My Serbian neighbor and friend for many years, Dragana, moved away today, for good.
Her family had moved to California from Ohio in 2005, and we stayed behind. Our frequent telephone conversations consisted mostly of her trying to explain how wrong we were to cling to ice and snow, when we can have the land of eternal sunshine. She talked avocados, citrus, pomegranates, cheap produce at a local Persian store. Her Lorelei song was very seductive. Things happened, our lives changed drastically, and all of a sudden, a move anywhere became a focal point. Why not the land of eternal sunshine? And who does not love avocados?
Of course, several other reasons contributed to choosing California, but we arrived, on the last day of August 2008, which was my husband’s birthday, exhausted and weary, completely broke and desperate, to share a big pot of Serbian beans and warm bread with Dragana and her family.
They had secured an empty apartment next door to them for us. We had nothing when we moved in, our household kept safe in storage back in Ohio. They gave us furniture, refrigerator, and blow-up beds on which to sleep. They shared their food every day with us, until the first paychecks appeared.
I remember one occasion in September when we needed to pay $40.00 for Anya’s field trips to come – it was as big as a million at the time. Dragana gave us the two $20.00 bills as if she picked them from her young lemon tree on the patio.
With time we managed to get on our feet. And we settled into a comfortable routine. She would usually yell “Hey, friend/sister, put some coffee on!” while coming home from work or store. I would yell back a greeting, without bothering to leave my chair in front of the computer. Or she would just come over, sweep our patio and yell “Coffee is ready!
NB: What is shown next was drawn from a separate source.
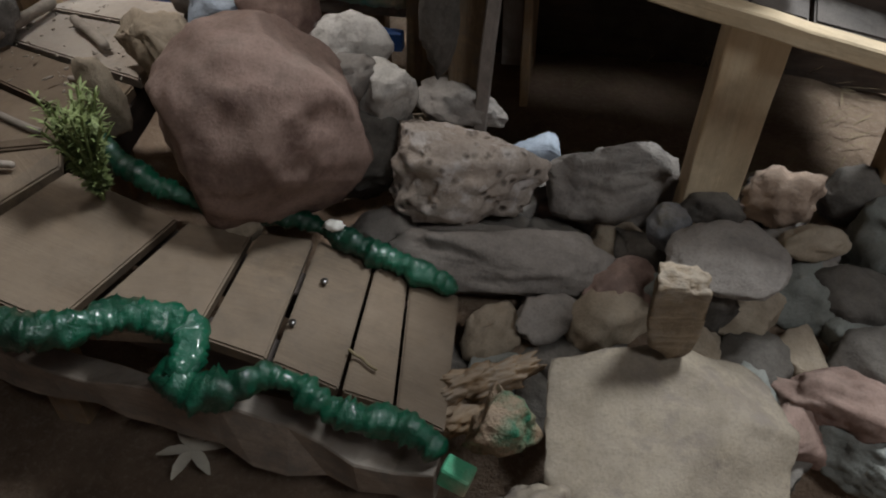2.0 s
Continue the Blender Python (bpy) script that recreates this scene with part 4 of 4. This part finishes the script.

What are you waiting for?”
The coffee had to be just right, not, as she called it “the Serbian swill” I like, but hard-core, dark-roast Arabic blend purchased at our local Persian store. We would settle on her patio, or mine, drink coffee and gossip, reminisce, give advice to one another, and laugh.
In the neighborhood she was known as Mom. All the little Mexican kids called her that. She fed them, hugged them, kept them warm, all in her brusque, intimidating and to-the-point way. The food from her kitchen went out anywhere a hungry mouth existed, platters of food – but if you did not remember to return the platter, your ass was fried!
Since the day she told me they were moving, I felt as if an elephant was sitting on my chest. Yes, we’ll see each other at work Tuesdays and Wednesdays, and any other day for coffee. And, yes, their new place is only 3 miles away from us – in American distances a spit away. But I will miss her presence. I will miss her reliability. I will miss her generosity and her commanding way of running a day. I will miss having at least a couple of her plates and bowls on the kitchen counter, full of samples from her daily menu, and I will miss the opportunity to fill those same plates and bowls with something I made and return them to her (I think they throw you in jail in Serbia if you return a plate empty – squeaky clean is not enough.)
We had our last Turkish coffee together today. She walked away in long strides, as usual, toting behind a vacuum cleaner and an armful of cleaning supplies, with her visiting Serbian mother in tow. She waved goodbye, I waved back, as if it were just another day. I went back to the house, and I cried. I cried for our friendship, I cried for all the goodness of this woman, I cried for all the memories.
And for Dragana, I post a very simple, but essential “recipe” for making Turkish coffee, Serbian way.
You need a Turkish coffee pot, aka “džezva”. Measure up the right amount of water, using smallish cups which will hold the coffee. If taking coffee with sugar, add it now so it dissolves (I omit the sugar, but Dragana likes hers just a little sweet). Leave the džezva on high heat until the water boils. Take off the heat and measure one teaspoon of very, very, very finely ground coffee per cup into the pot. Stir well and return to the stove. When the foam on top starts rising, remove from heat, and spoon a bit of foam into each cup (skipping Dragana’s, she does not like the foam). Pour some coffee into the cups, little by little, going around, so that consistency is equal in all. Find a comfortable spot on the couch, and share a cup of Turkish with a friend. And remember, sip and enjoy, and do not drink the dregs on the bottom, no matter how emotional this post makes you!